>> start Provided material
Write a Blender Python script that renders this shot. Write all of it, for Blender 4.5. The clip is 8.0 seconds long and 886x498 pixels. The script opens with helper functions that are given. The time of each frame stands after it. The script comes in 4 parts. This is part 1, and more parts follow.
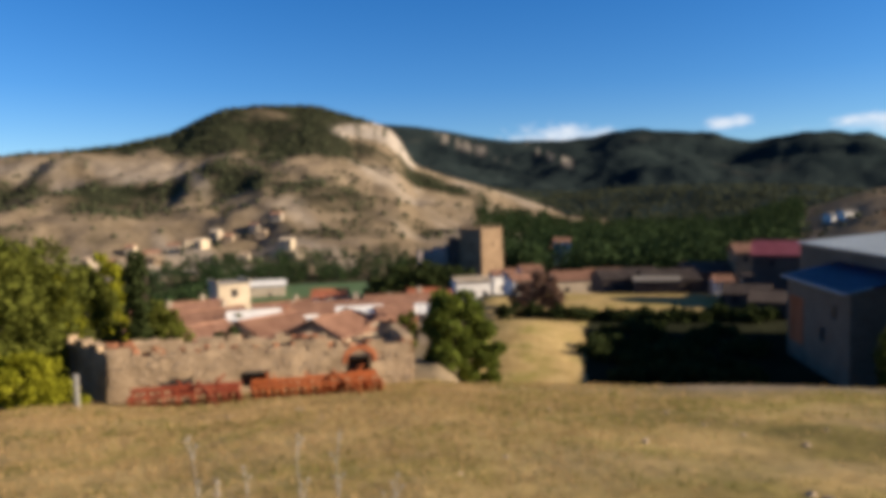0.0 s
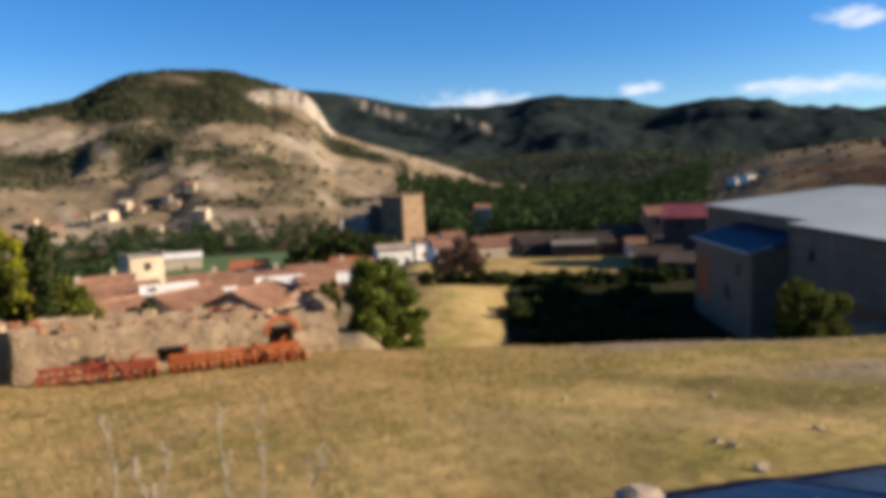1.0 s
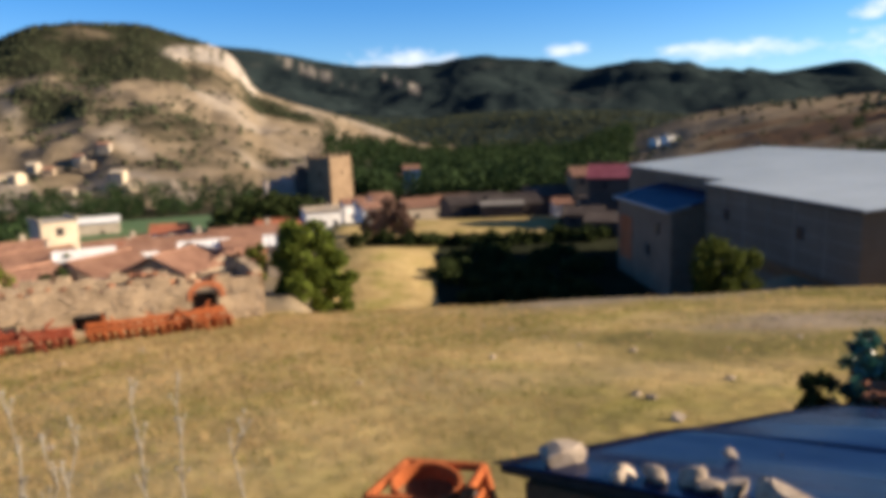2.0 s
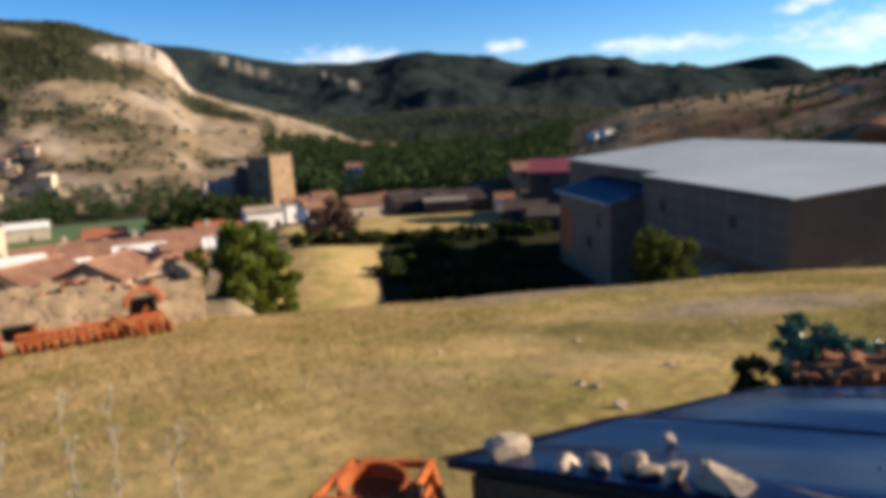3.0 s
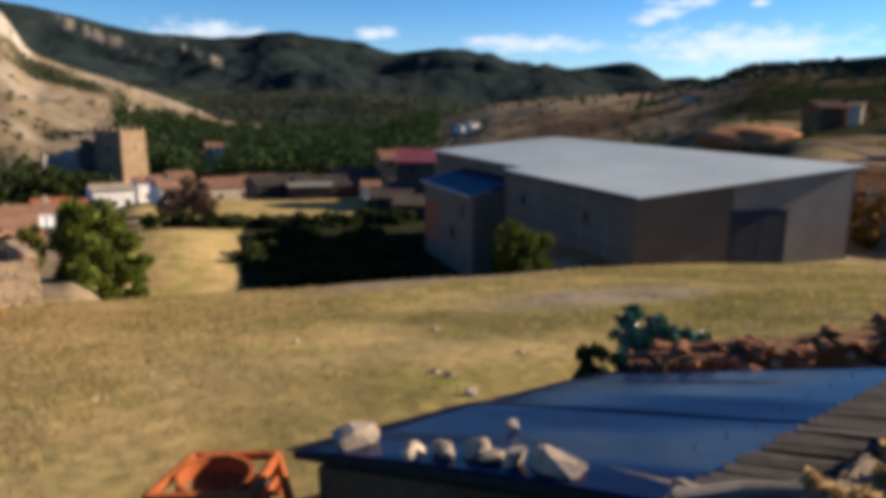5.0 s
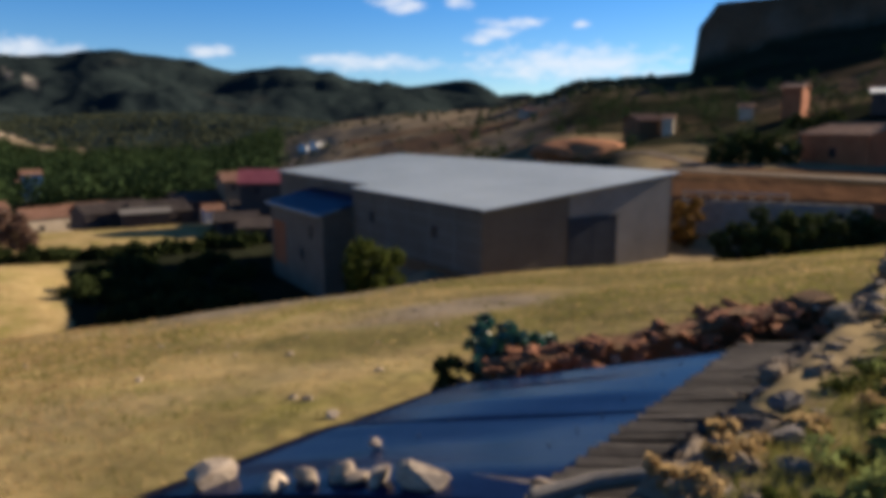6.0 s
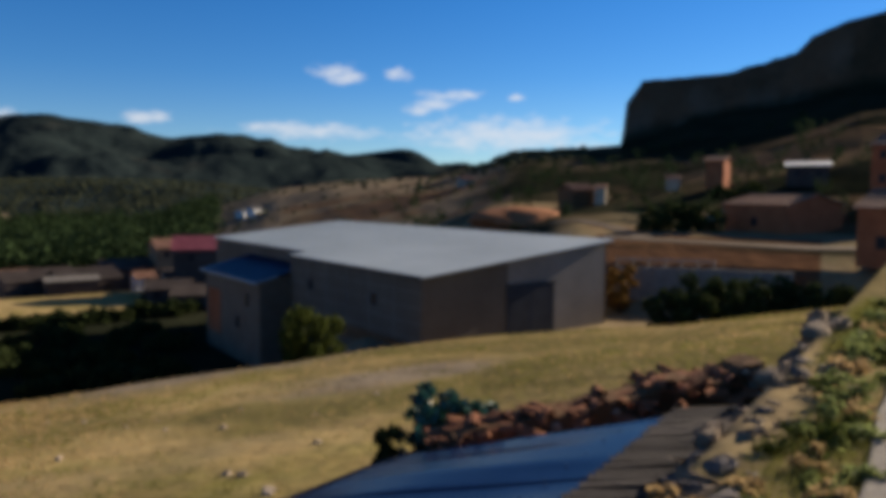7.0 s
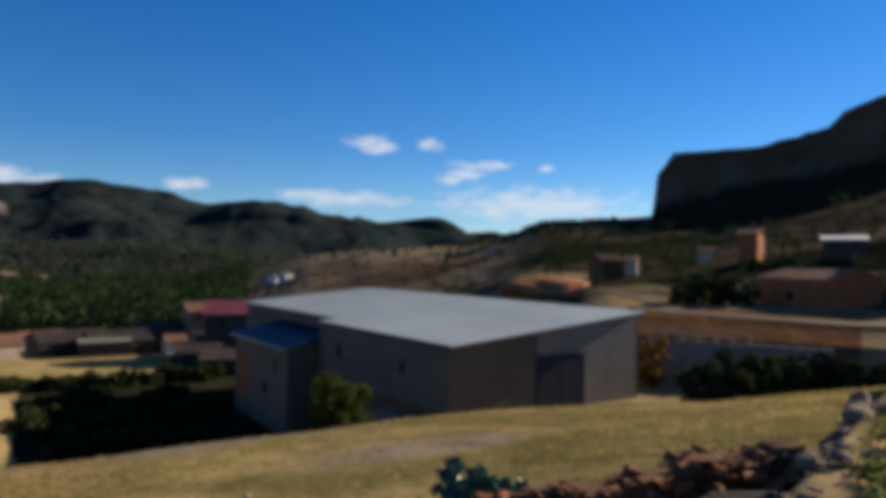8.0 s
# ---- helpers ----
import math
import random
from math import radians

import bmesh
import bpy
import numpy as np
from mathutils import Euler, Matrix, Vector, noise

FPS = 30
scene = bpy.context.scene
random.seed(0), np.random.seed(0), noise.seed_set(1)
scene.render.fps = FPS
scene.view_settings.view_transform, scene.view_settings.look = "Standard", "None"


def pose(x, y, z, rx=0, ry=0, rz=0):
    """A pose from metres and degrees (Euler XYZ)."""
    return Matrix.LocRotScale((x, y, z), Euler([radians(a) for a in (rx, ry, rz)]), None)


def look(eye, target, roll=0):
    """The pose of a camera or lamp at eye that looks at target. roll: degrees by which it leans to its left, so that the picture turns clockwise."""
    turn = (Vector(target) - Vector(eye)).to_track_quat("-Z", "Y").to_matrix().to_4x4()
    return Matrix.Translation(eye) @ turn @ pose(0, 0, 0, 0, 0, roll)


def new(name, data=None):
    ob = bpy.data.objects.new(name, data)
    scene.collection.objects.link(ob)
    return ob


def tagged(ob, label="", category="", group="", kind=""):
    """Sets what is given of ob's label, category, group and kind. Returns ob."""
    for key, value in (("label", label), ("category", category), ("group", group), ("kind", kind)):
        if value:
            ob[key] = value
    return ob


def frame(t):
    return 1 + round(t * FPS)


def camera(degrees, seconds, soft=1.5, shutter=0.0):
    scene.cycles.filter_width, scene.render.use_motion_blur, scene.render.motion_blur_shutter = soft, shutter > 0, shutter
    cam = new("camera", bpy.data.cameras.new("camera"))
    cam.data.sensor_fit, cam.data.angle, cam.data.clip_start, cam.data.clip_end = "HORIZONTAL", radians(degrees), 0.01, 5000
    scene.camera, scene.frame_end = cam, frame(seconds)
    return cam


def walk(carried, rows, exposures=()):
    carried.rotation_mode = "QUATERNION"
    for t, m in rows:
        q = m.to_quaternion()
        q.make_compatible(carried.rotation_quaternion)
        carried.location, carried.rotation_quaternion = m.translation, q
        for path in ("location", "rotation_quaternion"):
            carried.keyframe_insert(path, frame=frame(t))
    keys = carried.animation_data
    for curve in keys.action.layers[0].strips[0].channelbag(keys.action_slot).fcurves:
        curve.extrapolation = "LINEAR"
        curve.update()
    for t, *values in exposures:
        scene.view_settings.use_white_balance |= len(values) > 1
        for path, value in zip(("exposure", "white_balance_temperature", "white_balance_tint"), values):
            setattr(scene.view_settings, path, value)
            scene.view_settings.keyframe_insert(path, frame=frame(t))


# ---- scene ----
# camera and walk
cam = camera(64.2, 8.0, soft=6.2)
EYE = 1.6
PATH = [
    (0.0, 0.000, 0.000, 0.000, 0.00, -3.60, 1.50),
    (0.5, -0.010, -0.040, 0.002, -3.16, -4.34, 2.14),
    (1.0, 0.005, 0.010, -0.010, -6.27, -6.44, 2.09),
    (1.5, 0.038, 0.061, -0.012, -9.27, -8.98, 1.97),
    (2.0, 0.059, 0.092, -0.024, -11.93, -9.77, 1.94),
    (3.5, 0.123, 0.105, -0.032, -18.99, -10.28, 2.73),
    (4.0, 0.146, 0.097, -0.029, -21.91, -10.35, 1.88),
    (5.5, 0.200, 0.105, -0.040, -32.52, -11.46, -0.96),
    (6.0, 0.171, 0.082, -0.019, -39.72, -9.87, 0.20),
    (6.5, 0.152, 0.093, -0.021, -43.92, -8.27, -1.34),
    (7.0, 0.125, 0.059, 0.005, -44.66, -4.46, -0.25),
    (7.5, 0.089, 0.048, 0.030, -43.29, -1.48, -1.03),
    (8.0, 0.079, 0.038, 0.045, -42.21, 1.04, -1.13),
]
EXPOSURES = [(0.0, 1.14, 6800, 11), (1.0, 1.28, 6800, 11), (2.0, 1.46, 6800, 11), (4.0, 1.38, 6800, 11), (5.5, 1.21, 6750, 11), (6.5, 0.98, 6650, 11), (7.2, 0.82, 6560, 10), (8.0, 0.85, 6520, 10)]
walk(cam, [(t, pose(x, y, EYE + z, 0, 0, yaw) @ pose(0, 0, 0, pitch) @ pose(0, 0, 0, 0, roll) @ pose(0, 0, 0, 90))
           for t, x, y, z, yaw, pitch, roll in PATH], EXPOSURES)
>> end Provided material
▶ [Aim] Transcribe the listing in full. Omit the pictures and keep every line exact.

▶ [Answer below]
Write a Blender Python script that renders this shot. Write all of it, for Blender 4.5. The clip is 8.0 seconds long and 886x498 pixels. The script opens with helper functions that are given. The time of each frame stands after it. The script comes in 4 parts. This is part 1, and more parts follow.
0.0 s
1.0 s
2.0 s
3.0 s
5.0 s
6.0 s
7.0 s
8.0 s
# ---- helpers ----
import math
import random
from math import radians

import bmesh
import bpy
import numpy as np
from mathutils import Euler, Matrix, Vector, noise

FPS = 30
scene = bpy.context.scene
random.seed(0), np.random.seed(0), noise.seed_set(1)
scene.render.fps = FPS
scene.view_settings.view_transform, scene.view_settings.look = "Standard", "None"


def pose(x, y, z, rx=0, ry=0, rz=0):
    """A pose from metres and degrees (Euler XYZ)."""
    return Matrix.LocRotScale((x, y, z), Euler([radians(a) for a in (rx, ry, rz)]), None)


def look(eye, target, roll=0):
    """The pose of a camera or lamp at eye that looks at target. roll: degrees by which it leans to its left, so that the picture turns clockwise."""
    turn = (Vector(target) - Vector(eye)).to_track_quat("-Z", "Y").to_matrix().to_4x4()
    return Matrix.Translation(eye) @ turn @ pose(0, 0, 0, 0, 0, roll)


def new(name, data=None):
    ob = bpy.data.objects.new(name, data)
    scene.collection.objects.link(ob)
    return ob


def tagged(ob, label="", category="", group="", kind=""):
    """Sets what is given of ob's label, category, group and kind. Returns ob."""
    for key, value in (("label", label), ("category", category), ("group", group), ("kind", kind)):
        if value:
            ob[key] = value
    return ob


def frame(t):
    return 1 + round(t * FPS)


def camera(degrees, seconds, soft=1.5, shutter=0.0):
    scene.cycles.filter_width, scene.render.use_motion_blur, scene.render.motion_blur_shutter = soft, shutter > 0, shutter
    cam = new("camera", bpy.data.cameras.new("camera"))
    cam.data.sensor_fit, cam.data.angle, cam.data.clip_start, cam.data.clip_end = "HORIZONTAL", radians(degrees), 0.01, 5000
    scene.camera, scene.frame_end = cam, frame(seconds)
    return cam


def walk(carried, rows, exposures=()):
    carried.rotation_mode = "QUATERNION"
    for t, m in rows:
        q = m.to_quaternion()
        q.make_compatible(carried.rotation_quaternion)
        carried.location, carried.rotation_quaternion = m.translation, q
        for path in ("location", "rotation_quaternion"):
            carried.keyframe_insert(path, frame=frame(t))
    keys = carried.animation_data
    for curve in keys.action.layers[0].strips[0].channelbag(keys.action_slot).fcurves:
        curve.extrapolation = "LINEAR"
        curve.update()
    for t, *values in exposures:
        scene.view_settings.use_white_balance |= len(values) > 1
        for path, value in zip(("exposure", "white_balance_temperature", "white_balance_tint"), values):
            setattr(scene.view_settings, path, value)
            scene.view_settings.keyframe_insert(path, frame=frame(t))


# ---- scene ----
# camera and walk
cam = camera(64.2, 8.0, soft=6.2)
EYE = 1.6
PATH = [
    (0.0, 0.000, 0.000, 0.000, 0.00, -3.60, 1.50),
    (0.5, -0.010, -0.040, 0.002, -3.16, -4.34, 2.14),
    (1.0, 0.005, 0.010, -0.010, -6.27, -6.44, 2.09),
    (1.5, 0.038, 0.061, -0.012, -9.27, -8.98, 1.97),
    (2.0, 0.059, 0.092, -0.024, -11.93, -9.77, 1.94),
    (3.5, 0.123, 0.105, -0.032, -18.99, -10.28, 2.73),
    (4.0, 0.146, 0.097, -0.029, -21.91, -10.35, 1.88),
    (5.5, 0.200, 0.105, -0.040, -32.52, -11.46, -0.96),
    (6.0, 0.171, 0.082, -0.019, -39.72, -9.87, 0.20),
    (6.5, 0.152, 0.093, -0.021, -43.92, -8.27, -1.34),
    (7.0, 0.125, 0.059, 0.005, -44.66, -4.46, -0.25),
    (7.5, 0.089, 0.048, 0.030, -43.29, -1.48, -1.03),
    (8.0, 0.079, 0.038, 0.045, -42.21, 1.04, -1.13),
]
EXPOSURES = [(0.0, 1.14, 6800, 11), (1.0, 1.28, 6800, 11), (2.0, 1.46, 6800, 11), (4.0, 1.38, 6800, 11), (5.5, 1.21, 6750, 11), (6.5, 0.98, 6650, 11), (7.2, 0.82, 6560, 10), (8.0, 0.85, 6520, 10)]
walk(cam, [(t, pose(x, y, EYE + z, 0, 0, yaw) @ pose(0, 0, 0, pitch) @ pose(0, 0, 0, 0, roll) @ pose(0, 0, 0, 90))
           for t, x, y, z, yaw, pitch, roll in PATH], EXPOSURES)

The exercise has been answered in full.